Jered went on to play in eight games for the Arkansas Travelers, and then he pitched for the Surprise Scorpions in the Arizona Fall League, with Howie Kendrick, Brandon Wood, Kendrys Morales, and Billy Butler as his teammates.

The next season, Weaver would start at Triple-A, play in twelve games and sport a 2.10 ERA, get called up to the big leagues twice to join the Angels and win the first nine games of his MLB career, tying Yankee great Whitey Ford‘s record.  And then, of course, he would go on to become one of the greatest pitchers in Angel history, bringing him to this point in time as a ten-year veteran near the end of his career fine-tuning his mechanics at a Single-A game following a hip injury.

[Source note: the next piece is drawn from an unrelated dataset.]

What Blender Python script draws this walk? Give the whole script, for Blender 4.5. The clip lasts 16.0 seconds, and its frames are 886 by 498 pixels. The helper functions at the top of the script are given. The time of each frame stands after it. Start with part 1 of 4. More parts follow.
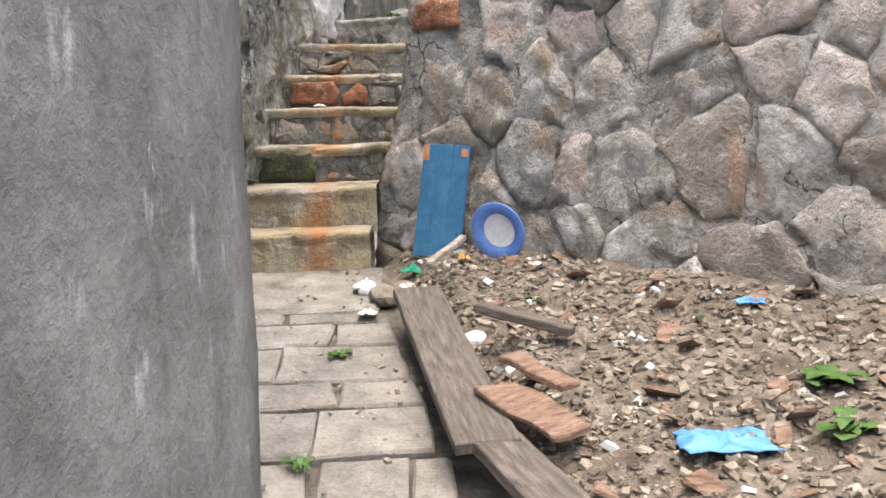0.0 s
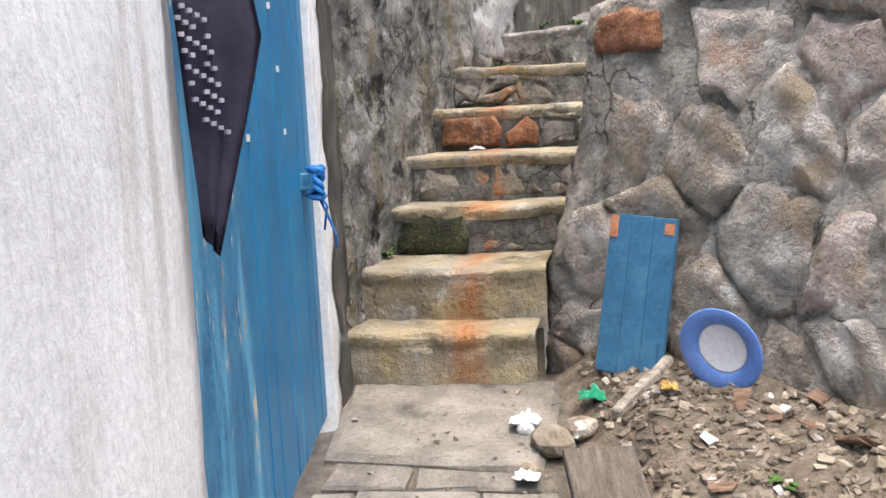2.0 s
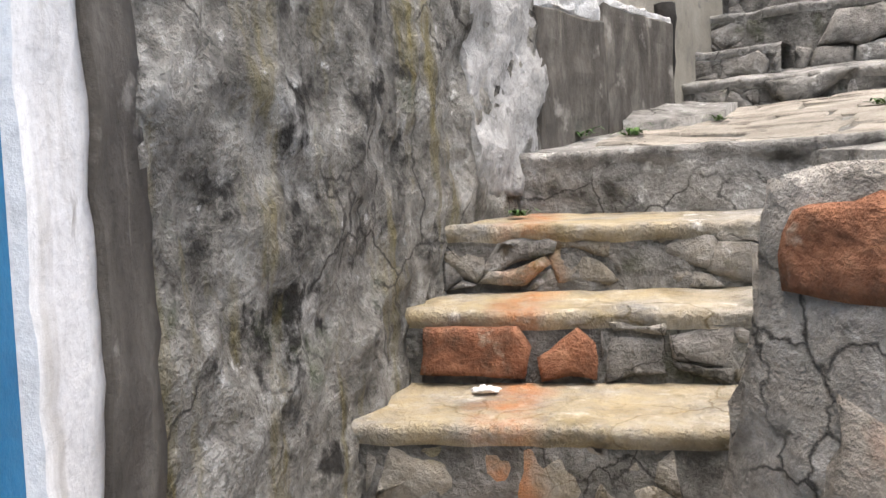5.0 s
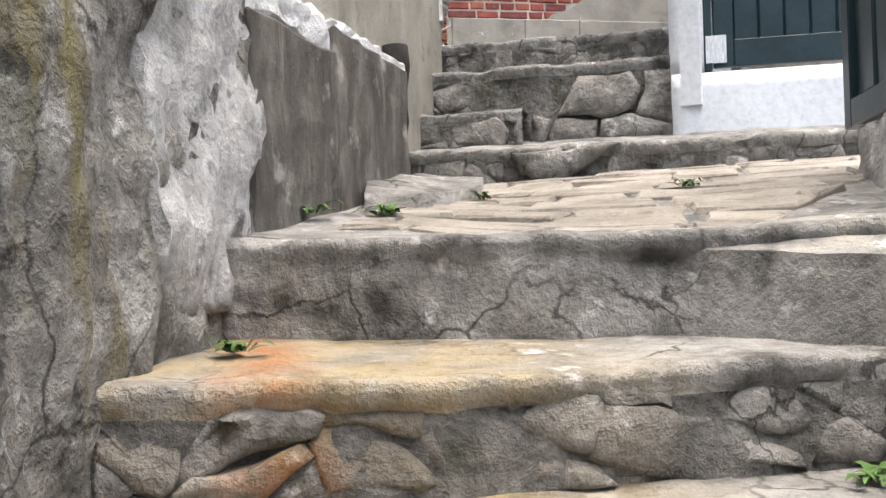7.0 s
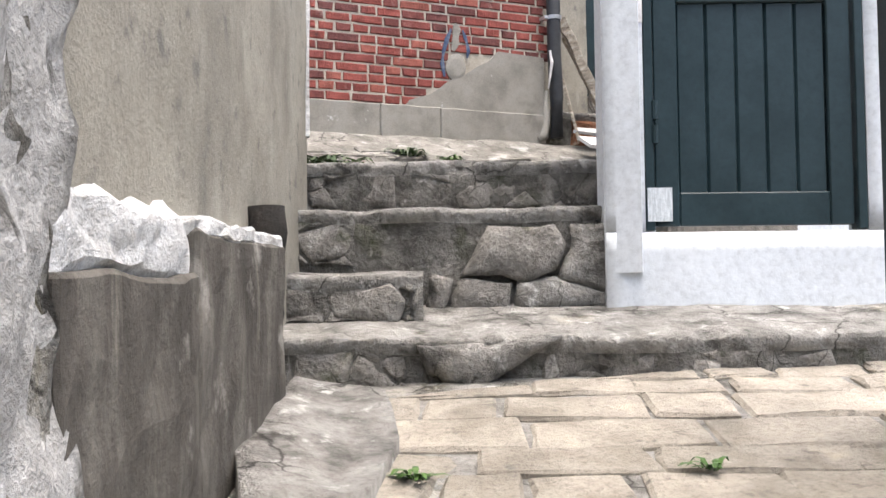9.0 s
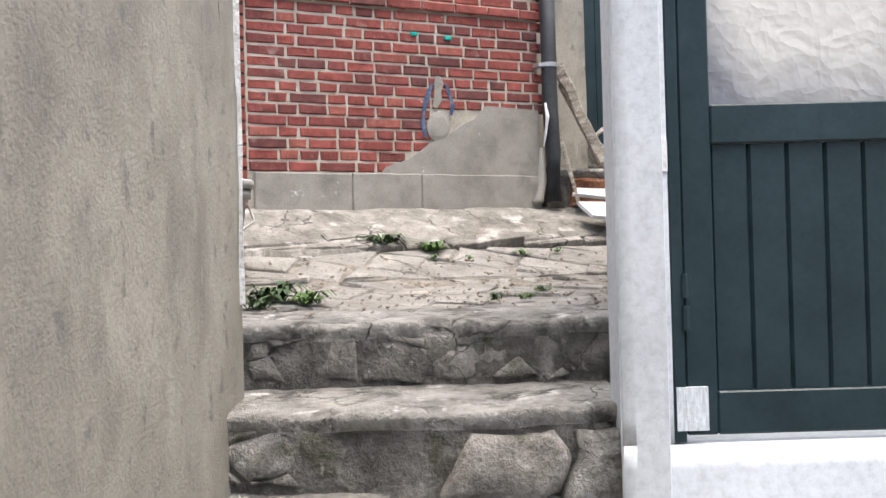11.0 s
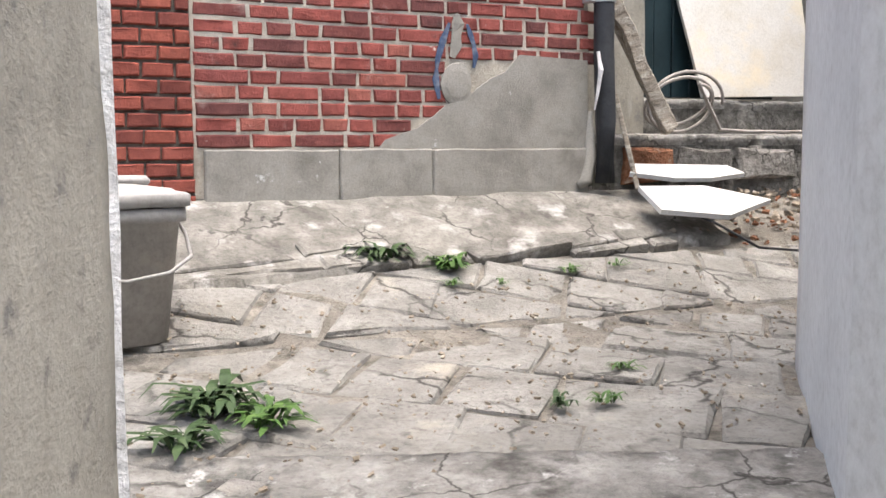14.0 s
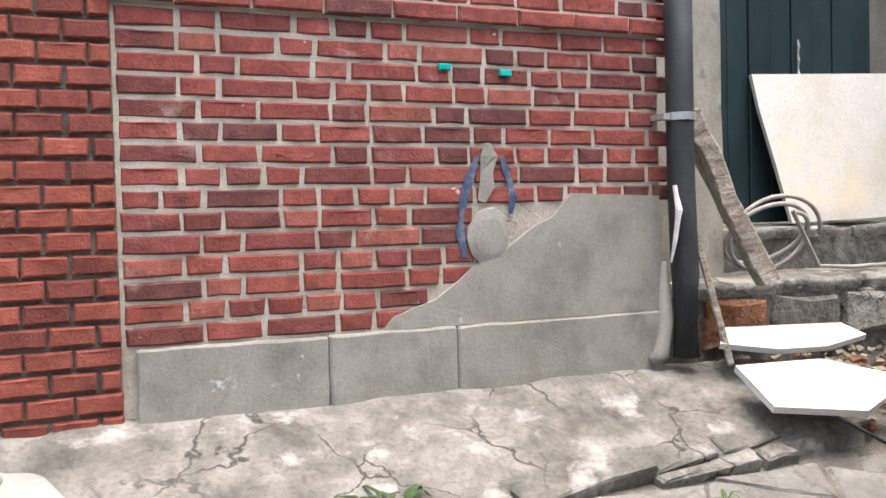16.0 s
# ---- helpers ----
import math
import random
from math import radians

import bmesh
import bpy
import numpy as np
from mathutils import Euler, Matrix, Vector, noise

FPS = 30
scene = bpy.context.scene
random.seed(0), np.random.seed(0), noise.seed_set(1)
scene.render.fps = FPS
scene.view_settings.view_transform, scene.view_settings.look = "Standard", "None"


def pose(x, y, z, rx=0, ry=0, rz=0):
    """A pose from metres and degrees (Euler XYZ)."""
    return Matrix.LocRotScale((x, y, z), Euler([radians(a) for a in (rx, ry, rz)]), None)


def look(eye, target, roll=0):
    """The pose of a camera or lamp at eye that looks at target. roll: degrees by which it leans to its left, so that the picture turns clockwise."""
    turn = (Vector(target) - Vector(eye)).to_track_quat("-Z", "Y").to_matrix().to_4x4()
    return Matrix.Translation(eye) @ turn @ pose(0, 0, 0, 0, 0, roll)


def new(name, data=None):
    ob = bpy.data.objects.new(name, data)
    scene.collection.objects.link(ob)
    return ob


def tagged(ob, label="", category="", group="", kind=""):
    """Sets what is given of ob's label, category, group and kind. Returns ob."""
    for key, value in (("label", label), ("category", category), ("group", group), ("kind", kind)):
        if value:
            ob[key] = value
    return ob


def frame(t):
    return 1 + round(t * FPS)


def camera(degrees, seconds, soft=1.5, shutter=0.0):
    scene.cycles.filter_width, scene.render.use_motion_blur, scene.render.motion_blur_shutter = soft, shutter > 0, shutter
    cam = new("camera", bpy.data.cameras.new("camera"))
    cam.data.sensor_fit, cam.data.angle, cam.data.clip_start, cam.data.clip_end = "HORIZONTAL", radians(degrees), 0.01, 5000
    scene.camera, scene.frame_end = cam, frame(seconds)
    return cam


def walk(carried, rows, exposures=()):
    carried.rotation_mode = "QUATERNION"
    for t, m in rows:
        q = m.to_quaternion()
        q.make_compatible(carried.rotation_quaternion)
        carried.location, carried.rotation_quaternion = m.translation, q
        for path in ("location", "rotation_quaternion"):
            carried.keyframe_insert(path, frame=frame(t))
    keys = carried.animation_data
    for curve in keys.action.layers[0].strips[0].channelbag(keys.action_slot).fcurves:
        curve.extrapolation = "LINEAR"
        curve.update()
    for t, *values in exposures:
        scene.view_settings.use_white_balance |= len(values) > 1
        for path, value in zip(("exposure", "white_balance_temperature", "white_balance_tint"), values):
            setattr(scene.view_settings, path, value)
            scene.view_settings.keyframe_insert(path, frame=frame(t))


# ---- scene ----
cam = camera(51.1, 16.0)

PATH = [
    (0, (-0.011, -0.005, 1.432), (0.0, 1.983, 1.209), -1.5),
    (0.5, (0.01, 0.268, 1.458), (-0.1, 2.256, 1.265), -1.3),
    (1, (0.0, 0.566, 1.577), (-0.144, 2.551, 1.376), -1.3),
    (1.5, (-0.012, 0.829, 1.597), (-0.343, 2.791, 1.402), -3.2),
    (2, (0.007, 1.199, 1.691), (-0.395, 3.146, 1.468), -3.0),
    (2.5, (-0.038, 1.541, 1.715), (-0.432, 3.491, 1.508), -3.5),
    (3, (-0.098, 1.88, 1.82), (-0.416, 3.844, 1.613), -3.5),
    (3.5, (-0.149, 2.229, 1.895), (-0.522, 4.189, 1.751), -3.9),
    (3.7, (-0.171, 2.34, 1.954), (-0.584, 4.293, 1.824), -3.2),
    (5.8, (-0.438, 3.557, 2.142), (-0.701, 5.538, 2.059), -0.9),
    (6, (-0.474, 3.676, 2.15), (-0.619, 5.67, 2.096), -0.3),
    (6.5, (-0.576, 3.998, 2.202), (-0.377, 5.988, 2.192), -1.7),
    (7, (-0.58, 4.276, 2.207), (-0.191, 6.237, 2.23), -1.7),
    (7.5, (-0.58, 4.611, 2.394), (0.039, 6.51, 2.5), -1.4),
    (8, (-0.58, 4.814, 2.474), (0.082, 6.7, 2.53), -0.5),
    (8.5, (-0.624, 5.04, 2.638), (0.182, 6.869, 2.694), -2.0),
    (8.7, (-0.62, 5.123, 2.692), (0.176, 6.956, 2.773), -0.6),
    (10.8, (-0.318, 5.741, 3.33), (0.501, 7.565, 3.352), -1.9),
    (11, (-0.267, 5.813, 3.416), (0.54, 7.643, 3.436), -1.5),
    (11.5, (-0.217, 5.947, 3.517), (0.53, 7.801, 3.607), -1.9),
    (12, (-0.202, 6.128, 3.663), (0.606, 7.957, 3.713), -2.2),
    (12.5, (-0.109, 6.319, 3.676), (0.663, 8.163, 3.69), -2.1),
    (13, (0.032, 6.489, 3.824), (0.717, 8.357, 3.626), -1.5),
    (13.5, (0.08, 6.699, 3.831), (0.789, 8.564, 3.684), -1.0),
    (14, (0.15, 7.036, 3.852), (0.973, 8.848, 3.654), -0.5),
    (14.5, (0.268, 7.328, 3.853), (1.141, 9.121, 3.698), -1.8),
    (15, (0.396, 7.559, 3.95), (1.208, 9.38, 3.785), -1.0),
    (15.5, (0.505, 7.856, 4.041), (1.334, 9.671, 3.906), -1.5),
    (16, (0.541, 8.01, 4.216), (1.348, 9.839, 4.147), -1.4),
]
walk(cam, [(t, look(eye, target, roll)) for t, eye, target, roll in PATH])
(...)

Weaver’s pitches looked good.  His fastball and change up command were impeccable.  I’m not sure how fast his four-seamer was going to home plate because the 66ers had the San Manuel Stadium radar gun turned off, but it looked normal, for Weaver.  His change ups seemed to defy physics the way they floated the 60 feet, 6 inches to home plate without falling out of the strike zone.  Of the eleven outs he accumulated in the 3.2 innings he pitched, three were ground ball outs and four were fly ball outs.  Of the four fly balls, none were close to being a home run, as they all were hit to either the shallow or the mid-point of the outfield.  But then, it was a very humid night, so that may have helped keep the ball down.

He struck out two, but he did give up three hits and two walks, for a 1.37 WHIP.  In the third inning, with men on second and third, a Bakersfield batter hit the ball so hard up the middle that it knocked the glove off of Weaver’s hand when he made a stab at it.  That loaded the bases, but Weave got out of the jam by striking out the next batter and then getting a lazy fly ball for the third out.  But then came that slow walk at the the end of the inning Weaver customarily makes to the dugout that had gotten a little slower during his last few games with the Angels before going on the disabled list.

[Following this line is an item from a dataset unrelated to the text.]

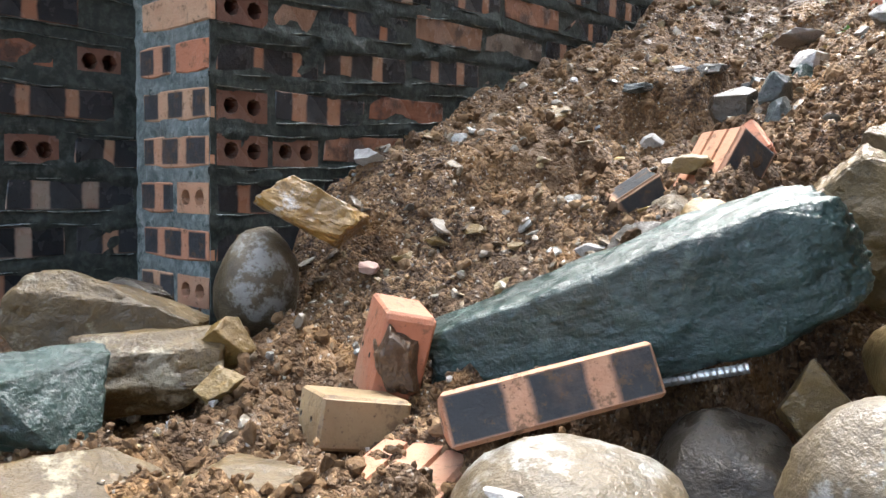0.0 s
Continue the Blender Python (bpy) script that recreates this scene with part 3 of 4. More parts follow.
M_REDBRICK = muddy_brick("plain_orange_brick", (0.36, 0.155, 0.088), (0.44, 0.235, 0.142))
M_ORANGE = muddy_brick("deep_orange_brick", (0.35, 0.125, 0.066), (0.42, 0.18, 0.10))
M_MAROON = muddy_brick("maroon_brick", (0.20, 0.108, 0.072), (0.27, 0.155, 0.105))
M_YBRICK = muddy_brick("pale_underfired_brick", (0.23, 0.155, 0.078), (0.31, 0.225, 0.12))
M_GRIT = island_material("grit", [(0.0, (0.055, 0.032, 0.017)), (0.40, (0.13, 0.078, 0.042)), (0.70, (0.23, 0.145, 0.075)),
                                  (0.90, (0.30, 0.19, 0.09)), (0.97, (0.33, 0.25, 0.16)), (0.985, (0.36, 0.29, 0.21)), (1.0, (0.55, 0.51, 0.46))], (0.35, 0.8), spec=0.25)
M_CHIPS = island_material("stone_chips", [(0.0, (0.11, 0.085, 0.06)), (0.35, (0.24, 0.175, 0.10)), (0.6, (0.30, 0.265, 0.21)),
                                          (0.8, (0.15, 0.16, 0.155)), (0.9, (0.36, 0.25, 0.10)), (1.0, (0.46, 0.43, 0.39))], (0.06, 0.38), zoned=False)
M_RUBBLE = island_material("wet_rubble", [(0.0, (0.055, 0.045, 0.034)), (0.4, (0.12, 0.098, 0.070)), (0.7, (0.17, 0.165, 0.15)), (0.9, (0.30, 0.28, 0.25)), (1.0, (0.50, 0.47, 0.43))], (0.12, 0.45), zoned=False)
M_CLODS = island_material("clods", [(0.0, (0.058, 0.034, 0.018)), (0.5, (0.128, 0.079, 0.043)), (1.0, (0.25, 0.163, 0.090))], (0.6, 0.95), spec=0.08)


# ---------------- rocks ----------------
def crag_mesh(name, dims, seed, material, boxy, sub, rough):
    """A broken stone: a block split by random planes, its edges chipped, its faces roughened."""
    rnd = random.Random(seed)
    bm = bmesh.new()
    bmesh.ops.create_cube(bm, size=2.0)
    lean = 0.22 if boxy else 0.6
    bmesh.ops.rotate(bm, verts=bm.verts[:], cent=(0, 0, 0), matrix=Euler((rnd.uniform(-lean, lean), rnd.uniform(-lean, lean), rnd.uniform(-lean, lean) if boxy else rnd.uniform(0, 3))).to_matrix())
    for _ in range(11 if boxy else 10):
        n = Vector((rnd.gauss(0, 1), rnd.gauss(0, 1), rnd.gauss(0, 1))).normalized()
        h = rnd.uniform(0.92, 1.38) if boxy else rnd.uniform(0.62, 1.12)
        cut = bmesh.ops.bisect_plane(bm, geom=bm.verts[:] + bm.edges[:] + bm.faces[:], plane_co=n * h, plane_no=n, clear_outer=True)
        rim = [e for e in cut["geom_cut"] if isinstance(e, bmesh.types.BMEdge)]
        if len(rim) > 2:
            bmesh.ops.holes_fill(bm, edges=rim)
    bmesh.ops.remove_doubles(bm, verts=bm.verts[:], dist=0.05)
    bmesh.ops.dissolve_degenerate(bm, dist=0.02, edges=bm.edges[:])
    bmesh.ops.bevel(bm, geom=bm.edges[:], offset=0.045, segments=1, profile=0.5, affect="EDGES", clamp_overlap=True)
    bmesh.ops.triangulate(bm, faces=bm.faces[:])
    limit = 0.5 if sub < 4 else (0.24 if sub < 5 else 0.12)
    for _ in range(5):
        long_edges = [e for e in bm.edges if e.calc_length() > limit]
        if not long_edges:
            break
        bmesh.ops.subdivide_edges(bm, edges=long_edges, cuts=1)
        bmesh.ops.triangulate(bm, faces=bm.faces[:])
    shift = Vector((seed * 1.37, seed * 0.71, 0))
    for v in bm.verts:
        q = noise.fractal(v.co * 2.0 + shift, 0.8, 2.0, 4) + 0.5 * noise.noise(v.co * 6 + shift)
        v.co *= 1.0 + 1.3 * rough * q + 0.5 * rough * noise.noise(v.co * 13 + shift)
    lo = [min(v.co[i] for v in bm.verts) for i in range(3)]
    hi = [max(v.co[i] for v in bm.verts) for i in range(3)]
    for v in bm.verts:
        v.co = Vector([((v.co[i] - lo[i]) / (hi[i] - lo[i]) - 0.5) * dims[i] for i in range(3)])
    for f in bm.faces:
        f.smooth = True
    bmesh.ops.recalc_face_normals(bm, faces=bm.faces[:])
    me = finished_mesh(name, bm, material)
    me.set_sharp_from_angle(angle=radians(24))
    return me


def rock_mesh(name, dims, seed, material, angular=0.95, boxy=0.0, sub=4, rough=0.04):
    """A stone: a ball cut by random planes, then roughened."""
    if angular >= 0.95:
        return crag_mesh(name, dims, seed, material, boxy, sub, rough)
    rnd = random.Random(seed)
    bm = bmesh.new()
    bmesh.ops.create_icosphere(bm, subdivisions=sub, radius=1.0)
    planes = []
    for _ in range(8):
        n = Vector((rnd.gauss(0, 1), rnd.gauss(0, 1), rnd.gauss(0, 1))).normalized()
        planes.append((n, rnd.uniform(0.42, 0.78)))
    if boxy or angular > 0.6:
        for ax in range(3):
            for s in (-1, 1):
                n = Vector((0, 0, 0))
                n[ax] = s
                n += Vector((rnd.gauss(0, 0.08), rnd.gauss(0, 0.08), rnd.gauss(0, 0.08)))
                planes.append((n.normalized(), 0.62 if boxy else rnd.uniform(0.6, 0.9)))
    if angular > 0.6 and not boxy:
        spin = Euler((rnd.uniform(-0.5, 0.5), rnd.uniform(-0.5, 0.5), rnd.uniform(0, 3))).to_matrix()
        planes = [(spin @ n, h) for n, h in planes]
    scale = 1.5 if angular > 0.6 else 1.0
    for v in bm.verts:
        d = v.co.normalized()
        r = scale
        for n, h in planes:
            dot = n.dot(d)
            if dot > 0.05:
                r = min(r, h / dot)
        r = r * angular + (1 - angular) * 0.9
        r += rough * noise.fractal(d * 2.3 + Vector((seed * 1.7, 0, 0)), 0.9, 2.0, 5)
        r += rough * 0.5 * noise.noise(d * 9 + Vector((0, seed * 2.1, 0))) + rough * 0.3 * noise.noise(d * 22 + Vector((seed * 1.1, 0, 0)))
        v.co = d * r
    lo = [min(v.co[i] for v in bm.verts) for i in range(3)]
    hi = [max(v.co[i] for v in bm.verts) for i in range(3)]
    for v in bm.verts:
        v.co = Vector([((v.co[i] - lo[i]) / (hi[i] - lo[i]) - 0.5) * dims[i] for i in range(3)])
    for f in bm.faces:
        f.smooth = True
    me = finished_mesh(name, bm, material)
    return me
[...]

Weaver came out to face three batters in the fourth inning, getting two outs before walking his final batter, and then manager Denny Hocking, noticing that Weaver had reached his pre-determined limit, came out to relieve him with the 66ers down 1-0, Bakersfield having scored an unearned run in the second after the 66er catcher airmailed a throw to second base into centerfield.  The Angel affiliate would stage a late inning comeback once the Bakersfield starting pitcher left the game and ended up winning the contest 2-1.

Afterwards, Weaver had this to say about his outing:  “Mechanically, everything was coming together, so it was a positive and a step in the right direction, for sure.  Just being able to throw my off-speed stuff out in front and getting out over my front side was a lot better.”